Furthermore, Nawaz shows the military to be a complex institution that often stands in stark contrast to Pakistani society. It's leadership is mostly secular, well-educated and extremely wealthy. In sum, the very opposite of the average man on the street. It is riddled with competing factions who value ethnic and community ties above loyalty to the state. To achieve its great wealth and political influence, the army has forged foreign alliances and indulged in widespread corruption. The author draws attention to how pensions, real estate, and military contracts play an essential role in the army's racketing of state funds. He also emphasizes the importance of the military's political propaganda, and how the armed forces repeatedly pass themselves off as the guardians of Jinnah's legacy.

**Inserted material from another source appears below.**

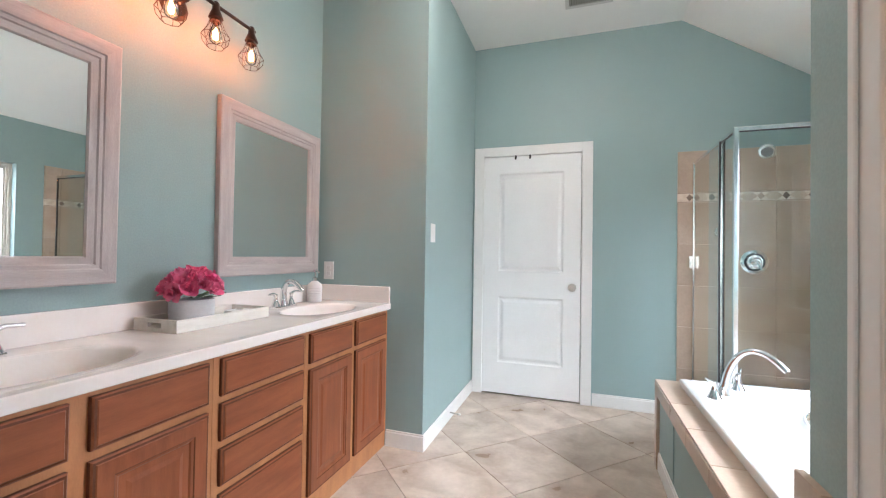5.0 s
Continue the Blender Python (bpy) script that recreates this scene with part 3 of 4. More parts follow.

In conclusion, "Crossed Swords" is an impressively well-researched and authoritative study. In my opinion, it's one of the most important works on Pakistan's military history in years. Given the all-powerful influence of the army in Pakistani society, this book should be considered essential reading.
Well written and in-depth. April 9 2014
By Casey D. - Published on Amazon.com
Format: Paperback Verified Purchase
An excellent anthology on Pakistan's Army since the birth of the nation. A must-read for anyone studying Pakistan and its Army.